The present disclosure relates to soldering, in particular to an apparatus and method for soldering chips to a substrate.
Simple flexible systems, such as logic functions with transistors or optoelectronic devices, can in principle be fully printed on a substrate (e.g. foil or rigid board). However, for more complex systems, there is a need to develop hybrid systems in which printed circuitry is combined with silicon-based integrated circuits or surface mounted device (SMD) components, referred herein as chip components or simply “chips”. To functionalize the device, multiple chip components, often having different dimensions, may need to be interconnected to the circuit tracks on the substrate, e.g. printed or etched copper circuits. This can be realized for example using oven reflow soldering, conducting adhesive bonding or face-up chip integration. However, these processes are considered time consuming and/or incompatible with low-cost polyester foils having low decomposition temperatures. Especially for soldering process, commonly used polymer substrates tend to degrade and deform under thermal load above 150° C.
For example, reflow soldering can typically be used for interconnecting thick chips on a rigid substrate board such as FR4 or ceramics. However, reflow soldering, is poorly compatible with low-cost flexible foils and roll-to-roll (R2R) processing because it requires maintaining the whole board above the liquidus temperature of the solder which is generally above 200° C. for long holding time. This typically results in a time-consuming process using large in-line ovens, often having multiple loops. The long holding time may also cause deformation or degradation of the flexible foil itself or degradation of its organic surface coatings or adhesives. It is considered impossible to oven reflow conventional solder on low-cost polyester foils, such as polyethylene terephthalate (PET), by using industry standard lead-free alloys because PET has a maximum processing temperature of around 120° C.-150° C., which is much lower than the liquidus temperature of these solders (>200° C.).
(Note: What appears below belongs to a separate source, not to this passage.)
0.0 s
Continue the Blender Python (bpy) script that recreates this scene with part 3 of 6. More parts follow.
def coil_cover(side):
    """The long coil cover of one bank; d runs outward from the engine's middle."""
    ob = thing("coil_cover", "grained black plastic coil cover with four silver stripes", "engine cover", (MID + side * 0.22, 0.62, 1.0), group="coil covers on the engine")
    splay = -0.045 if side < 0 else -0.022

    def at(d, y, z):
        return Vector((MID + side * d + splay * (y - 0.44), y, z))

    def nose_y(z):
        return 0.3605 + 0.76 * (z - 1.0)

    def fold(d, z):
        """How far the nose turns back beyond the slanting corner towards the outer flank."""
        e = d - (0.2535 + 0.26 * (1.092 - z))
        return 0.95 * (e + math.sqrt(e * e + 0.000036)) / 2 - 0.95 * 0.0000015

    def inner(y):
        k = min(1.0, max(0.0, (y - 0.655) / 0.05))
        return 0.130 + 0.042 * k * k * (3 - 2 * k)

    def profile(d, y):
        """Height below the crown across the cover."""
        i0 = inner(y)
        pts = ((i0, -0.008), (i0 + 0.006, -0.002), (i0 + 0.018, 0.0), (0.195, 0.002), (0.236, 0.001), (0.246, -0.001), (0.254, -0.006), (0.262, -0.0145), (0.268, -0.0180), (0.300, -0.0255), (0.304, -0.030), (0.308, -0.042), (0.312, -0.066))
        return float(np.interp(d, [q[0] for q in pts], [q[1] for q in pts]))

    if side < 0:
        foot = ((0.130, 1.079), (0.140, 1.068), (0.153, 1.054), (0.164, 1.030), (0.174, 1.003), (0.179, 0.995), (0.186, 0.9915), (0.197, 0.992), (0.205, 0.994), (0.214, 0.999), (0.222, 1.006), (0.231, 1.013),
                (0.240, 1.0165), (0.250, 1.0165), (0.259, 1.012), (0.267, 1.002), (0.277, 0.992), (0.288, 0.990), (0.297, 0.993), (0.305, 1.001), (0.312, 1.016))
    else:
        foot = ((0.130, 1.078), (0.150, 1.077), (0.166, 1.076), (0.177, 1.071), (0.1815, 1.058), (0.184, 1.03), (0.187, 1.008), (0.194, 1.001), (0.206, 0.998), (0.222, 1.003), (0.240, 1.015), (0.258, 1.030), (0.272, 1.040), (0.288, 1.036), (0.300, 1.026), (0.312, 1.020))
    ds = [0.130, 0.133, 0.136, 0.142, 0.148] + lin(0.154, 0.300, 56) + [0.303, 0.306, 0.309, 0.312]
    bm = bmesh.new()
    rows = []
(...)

As an alternative, for example, infrared (IR) heating can be used with comparable soldering time. For example, infrared laser spots can be used to heat each solder connection sequentially. However, in laser spot soldering, the small spot area may require precise positioning of the spot for each component. Furthermore, applying this technology in a R2R process is challenging as the laser spot needs to align to multiple chips on a moving substrate. Furthermore, the process can be time consuming. Accordingly, some of these methods may still be based on stop and go.
As another alternative, large area illumination by a high-energy light pulse of a flash lamp can be used. For example, an article in Electronic Materials Letters, Vol. 10, No. 6 (2014), pp. 1175-1183 by Van den Ende et al. describes Large area photonic flash soldering of thin chips on flex foils for flexible electronic systems. Advantageously, when the timescale of the heating pulse is short enough to avoid diffusive heating of the flexible polymer substrate, components can be soldered at temperatures higher than the maximum processing temperature of the foils. However, if the absorption of light by the (foil) substrate and/or components differs, this can lead to selective heating. Furthermore, electronic devices, generally consist of multiple chip components. This may lead to further differences in heating behaviour for the different components which makes the temperature and solder process difficult to control.
Accordingly, there remains a need for improvement in the soldering of chips to a substrate, e.g. faster, more reliable, compatible with flexible foil substrates, roll-to-roll processing, and different chips and/or substrates.